A mature RAI program goes a long way toward minimizing or at least reducing AI system failures, since a mature RAI program is broad in scale and/or scope and addresses the full life cycle of an AI system, including its design and, critically, its deployment in the real world. Still, the absence of formal or widely adopted RAI standards can make it hard to assess the extent to which an RAI program mitigates such failures. In particular, there is a need for better testing and quality assurance frameworks. But even with the most mature RAI program in place, AI system failures can still happen.
In sum, organizations hoping that their RAI efforts will help reduce or minimize AI system failures should focus on the following:
- Ensure the maturity of your RAI program. Mature RAI is broad in scale and/or scope, addressing a wide array of substantive areas and spanning wide swaths of the organization. The more mature your program, the likelier it is that your efforts will prevent potential failures and mitigate the effects of any that do occur.

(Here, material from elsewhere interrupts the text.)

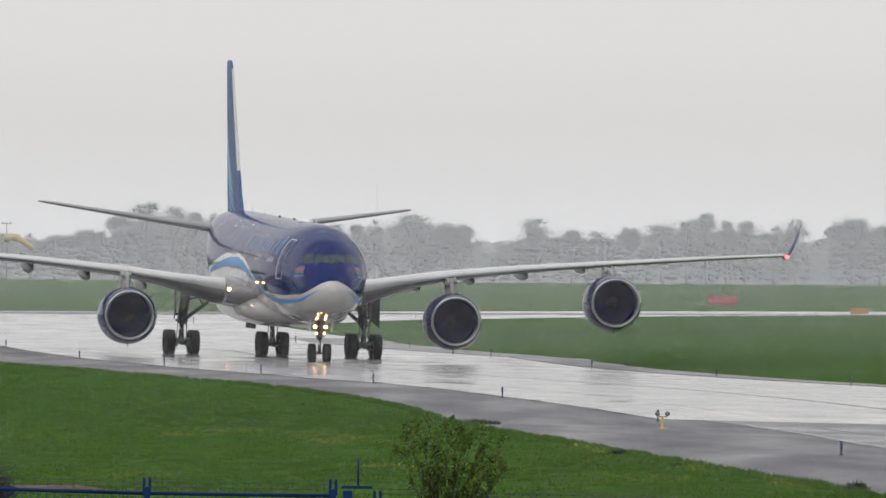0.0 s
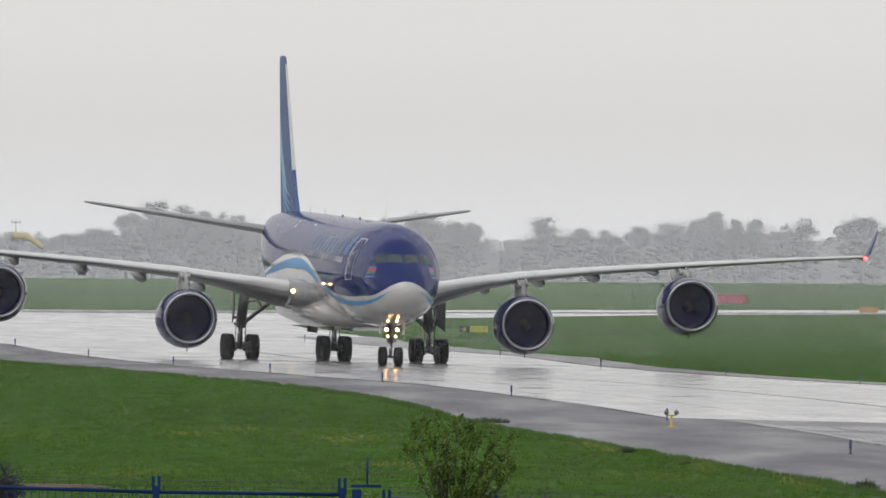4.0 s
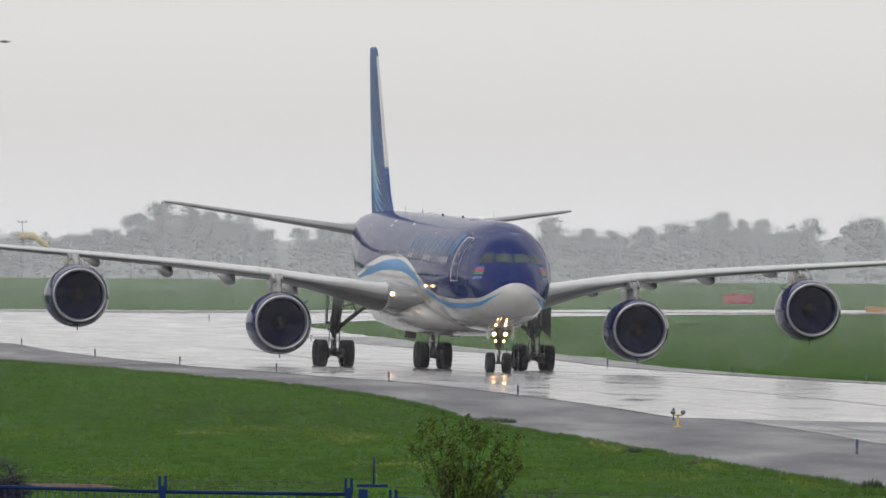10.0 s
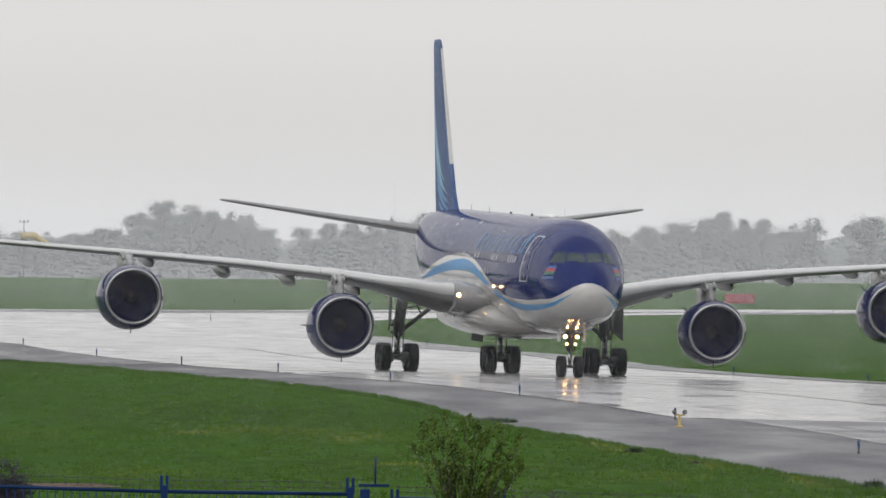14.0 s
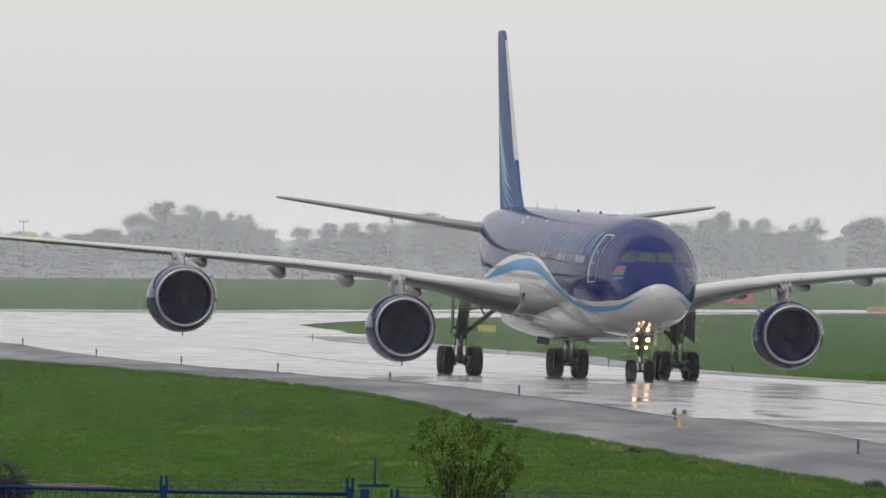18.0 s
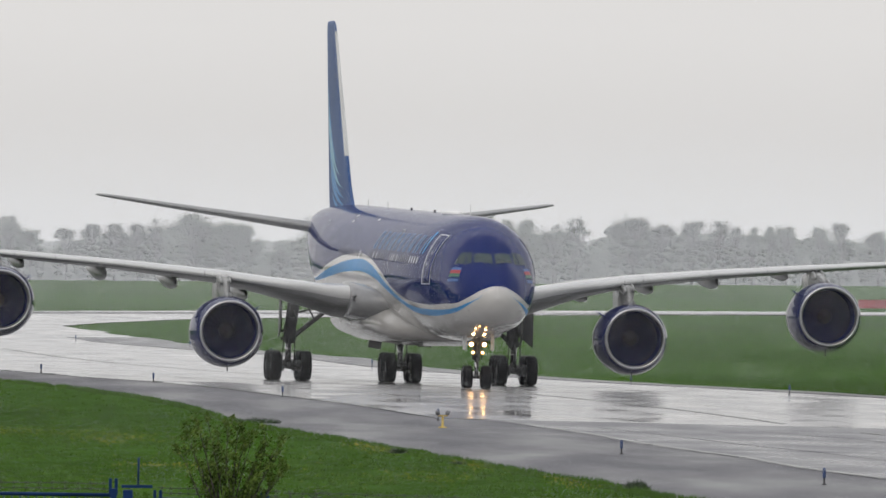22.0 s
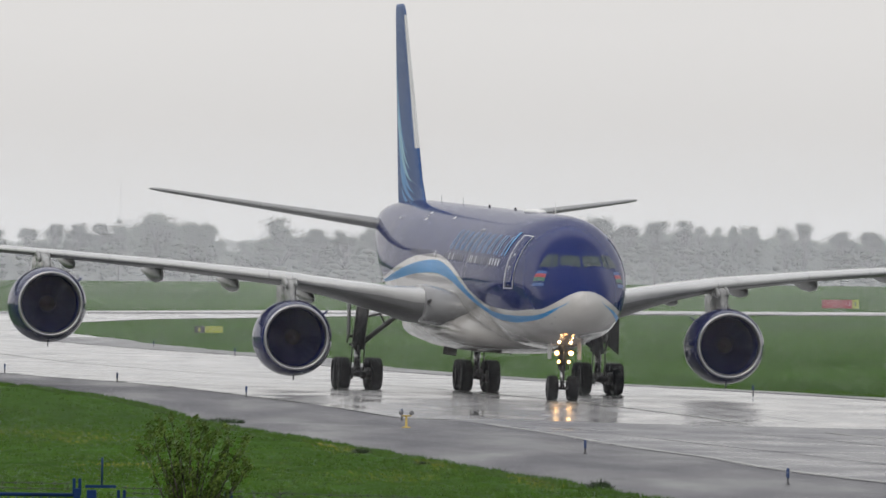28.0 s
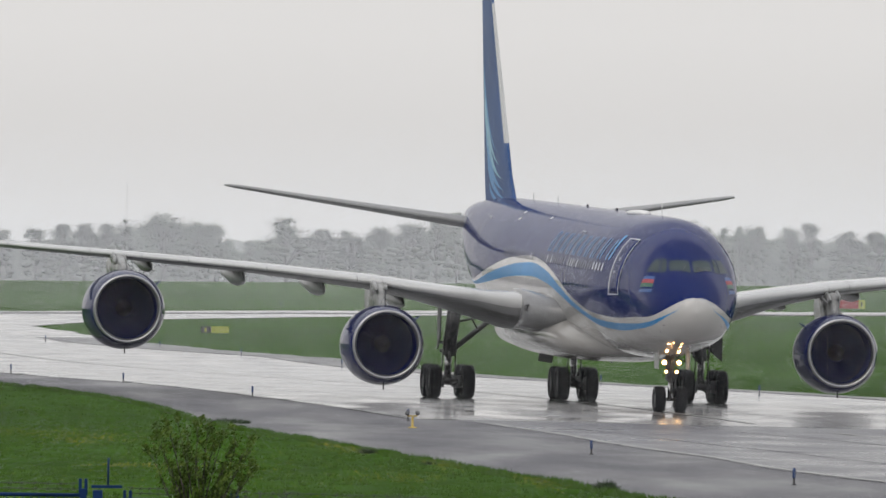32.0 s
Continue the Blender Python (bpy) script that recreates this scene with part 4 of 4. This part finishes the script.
# tufts at the pavement's edge, dandelions in the grass
TUFT = mat("tuft_green", (.03, .06, .02), .7, var=.25, scale=3)


def tuft(x, y, r, hgt, seed):
    rnd = random.Random(seed)
    v, f = [], []
    for i in range(420):
        a, q = rnd.uniform(0, math.tau), r * math.sqrt(rnd.random())
        b = Vector((math.cos(a) * q, math.sin(a) * q, 0))
        t = b + Vector((rnd.gauss(0, .1) + math.cos(a) * .06, rnd.gauss(0, .1), hgt * rnd.uniform(.45, 1) * (1 - .5 * q / r)))
        w = Vector((.026, .006, 0))
        k = len(v)
        v += [b - w, b + w, t]
        f.append((k, k + 1, k + 2))
    me = bpy.data.meshes.new("tuft")
    me.from_pydata(v, [], f)
    me.materials.append(TUFT)
    o = new("grass_tuft", me)
    o.location = (x, y, ground_z(x, y) - .04)
    tagged(o, "dark clump of weeds at the pavement's edge", "grass tuft", "weed clumps")


for i, (x, y, r, hgt) in enumerate([(5.75, 373, .15, .22), (10.7, 308.5, .2, .4), (1.9, 445, .75, .34), (8.9, 336, .15, .12), (7.2, 352, .2, .12)]):
    tuft(x, y, r, hgt, i)
for i, (y, r, hgt) in enumerate(((497, .09, .1), (489, .07, .06), (512, .12, .09), (531, .1, .1), (548, .16, .12), (566, .1, .08), (583, .16, .12), (604, .12, .1), (640, .2, .12))):
    tuft(at_y(NE, y) + .1, y, r, hgt, i + 20)
# grass fringe along the pavement and tussocks in the near field
FRINGE = mat("grass_blades", (.066, .135, .021), .9, spec=0.0, var=.2, scale=.4, col2=(.046, .10, .015), island=.3)
rnd = random.Random(21)
v, f = [], []


def clump(x, y, n, rad, hgt, wd):
    z = ground_z(x, y) - .06
    for i in range(n):
        a = rnd.uniform(0, math.tau)
        q = rad * rnd.random()
        bx, by = x + math.cos(a) * q, y + math.sin(a) * q
        k = len(v)
        h = hgt * rnd.uniform(.6, 1.15)
        v.extend([(bx - wd, by, z), (bx + wd, by + .01, z), (bx + rnd.gauss(0, .05), by + rnd.uniform(-.02, .06), z + h)])
        f.append((k, k + 1, k + 2))


for i in range(5200):
    y = 285 + 365 * (i + rnd.random()) / 5200
    clump(at_y(GE, y) + rag(y) + rnd.uniform(-.35, .12), y, 5, .12, rnd.uniform(.08, .2), .02)
for i in range(15000):
    y = 262 + 380 * rnd.random() ** 1.3
    x = rnd.uniform(-.038 * y - 1, .07 * y)
    if x > at_y(GE, y) - .3 or noise.noise((x * .5, y * .09, 1.0)) < -.15:
        continue
    clump(x, y, 6, .16, rnd.uniform(.07, .15), .025)
me = bpy.data.meshes.new("grass_blades")
me.from_pydata(v, [], f)
me.materials.append(FRINGE)
tagged(new("grass_blades", me), "rough grass blades at the pavement's edge and in the field", "grass", kind="stuff")

DRIFTS = [(-6.3, 418, .8, 6), (-4.1, 412, 1, 7), (-2.5, 400, .8, 8), (-2.7, 395, .9, 5), (-8, 408, .6, 4), (-13.5, 402, 1.2, 8), (-1.2, 343, .8, 1.5), (-8, 325, .9, 5), (4.9, 390, .35, 7), (5.4, 381, .3, 6), (7.5, 348, .3, 9), (9.3, 322, .25, 9), (5.8, 325, .9, 6), (2, 335, 2, 16), (-9, 470, 3, 14), (-3, 380, 5, 40)]
DAND = mat("dandelion_yellow", (.42, .35, .03), .6, var=.15)
DWH = mat("dandelion_clock", (.6, .6, .56), .7, var=.1)
for nm, mt, n, seed in (("dandelions", DAND, 2100, 1), ("dandelion_clocks", DWH, 190, 2)):
    rnd = random.Random(seed)
    v, f = [], []
    while len(f) < n:
        px, py, sx, sy = rnd.choice(DRIFTS)
        x, y = px + rnd.gauss(0, sx), py + rnd.gauss(0, sy)
        if x > at_y(GE, y) - .12 or (seed == 2 and py < 370):
            continue
        s = rnd.uniform(.007, .014)
        z = ground_z(x, y) + rnd.uniform(.0, .06)
        k = len(v)
        v += [(x - s, y, z), (x, y - s, z - s * .5), (x + s, y, z), (x, y + s, z + s)]
        f.append((k, k + 1, k + 2, k + 3))
    me = bpy.data.meshes.new(nm)
    me.from_pydata(v, [], f)
    me.materials.append(mt)
    tagged(new(nm, me), "scattered yellow dandelions in the grass" if seed == 1 else "scattered white seed heads in the grass", "flowers", kind="stuff")

# slim masts beyond the wood
for x, top in ((-12.7, 28.6),):
    mz = ground_z(x, 3150)
    th = thing("radio_mast", "slim lattice mast barely seen through the rain", "mast", m=pose(x, 3150, mz))
    bm = bmesh.new()
    for dx, dy in ((-.4, -.3), (.4, -.3), (0, .4)):
        tube(bm, (dx, dy, -.3), (dx * .3, dy * .3, top - mz), .012, .009, 5)
    for i in range(12):
        z = (top - mz) * i / 12
        tube(bm, (-.4 + .02 * i, -.3, z), (.4 - .02 * i, -.3, z + 1.6), .008, n=4)
    part("lattice", bm, STRUT, th)

# ---- birds crossing the sky ----
# grey lightened so that the birds carry painted haze
BIRD = mat("bird_hazed_grey", (.68, .68, .68), .8, var=.2)


def bird(label):
    th = thing("bird", label, "bird")
    k = .55
    bm = bmesh.new()
    loft([[(x * .55, r * .55 * math.sin(j * math.tau / 8), r * .55 * math.cos(j * math.tau / 8)) for j in range(8)] for x, r in ((-.07, .003), (-.04, .008), (0, .013), (.03, .011), (.045, .008), (.06, .002))], bm)
    part("body", bm, BIRD, th)
    for s in (-1, 1):
        bm = bmesh.new()
        loft([[(-.02 * k, 0, 0), (.0, 0, .004 * k), (.03 * k, 0, 0)], [(-.03 * k, s * .07 * k, .01 * k), (-.02 * k, s * .07 * k, .013 * k), (.005 * k, s * .07 * k, .01 * k)], [(-.05 * k, s * .12 * k, .005 * k), (-.047 * k, s * .12 * k, .007 * k), (-.04 * k, s * .12 * k, .005 * k)]], bm)
        part("wing", bm, BIRD, th)
    return th


BIRDS = [bird("small grey bird in fast flight"), bird("small grey bird gliding past")]


# ---- what moves ----
def jet_at(t):
    u = (t - 16) / 16
    p = lambda c: sum(k * u**i for i, k in enumerate(c))
    x = p((8.4347, 11.9543, -1.8654, .7072, .8764))
    y = p((582.3763, -99.4524, 1.7202, -2.2992, -.736))
    yaw = p((6.6538, -1.1626, -.3301, 1.0838, -.1231))
    return x, y, yaw


def motions():
    rows = []
    for i in range(65):
        t = i / 2
        x, y, yaw = jet_at(t)
        zn, zm = along(y + 6.67), along(y + 33.8)
        slope = (zm - zn) / 27.13
        rows.append((t, pose(x, y, zn - slope * 6.67 - .012, math.degrees(math.atan(slope)), .922, yaw)))
    walk(jet, rows)
    walk(spray, [(t, pose(x, y, along(y + 60), 0, 0, yaw)) for t, (x, y, yaw) in ((i / 2, jet_at(i / 2)) for i in range(65))])
    # wheels roll with the ground
    run = [0.0]
    for i in range(320):
        a, b = jet_at(i / 10), jet_at((i + 1) / 10)
        run.append(run[-1] + math.hypot(b[0] - a[0], b[1] - a[1]))
    for w, x, y, r in WHEELS:
        walk(w, [(i / 10, Matrix.Translation((x, y, r)) @ Matrix.Rotation(run[i] / r, 4, "X")) for i in range(321)])
    for k, (fan, at) in enumerate(FANS):
        walk(fan, [(i / 10, at @ Matrix.Rotation(radians(83 * i + 9 * k), 4, "Y")) for i in range(321)])
    # the root landing lamps swing back under the wing between 15 and 16 s
    for l in ROOT_LAMPS:
        p = l.location.copy()
        rows = [(t, Matrix.Translation(p + Vector((d * .8, d, 0))) @ Matrix.Rotation(radians(a), 4, "X")) for t, a, d in ((0, 0, 0), (15, 0, 0), (15.4, 60, .1), (15.8, 120, .25), (16.2, 179, .45), (32, 179, .45))]
        walk(l, rows)
    # each beacon's lamp faces forward for an instant at 25.0 and 29.4 s
    for turn, dz in BEACONS:
        turns = [(0, 180)]
        for c in (25.0, 29.4):
            turns += [(c - .1, 180), (c - .07, 100), (c - .04, 20), (c, 0), (c + .04, -20), (c + .07, -100), (c + .1, -180)]
        turns += [(32, -180)]
        rows = []
        for t, a in turns:
            rows.append((t, Matrix.Translation((0, 0, dz)) @ Matrix.Rotation(radians(a), 4, "Z")))
        walk(turn, rows)
    walk(BIRDS[0], [(0, pose(-25, 60, 9.6)), (5.6, pose(-3.0, 60, 6.17)), (6.0, pose(-1.45, 60, 5.82)), (6.5, pose(.52, 60, 5.38)), (7.2, pose(3.3, 60, 4.9)), (32, pose(90, 60, 8))])
    walk(BIRDS[1], [(0, pose(-26, 60, 8)), (9.6, pose(-3.1, 60, 5.92)), (10, pose(-2.12, 60, 5.97)), (10.5, pose(-.95, 60, 6.05)), (11, pose(.23, 60, 6.09)), (11.8, pose(2.6, 60, 6.3)), (32, pose(70, 60, 9))])


motions()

- Embrace standards. RAI standardization, whether through new legislation or industry codes, is a good thing. Embrace these standards, including those around testing and quality assurance, as a way to ensure that your efforts are helping to minimize AI system failures.
- Let go of perfection. Even with the most mature RAI program in place, AI system failures can happen due to other factors. That’s OK. The goal is to minimize AI system failures, not necessarily eliminate them. Turn failures into opportunities to learn and grow.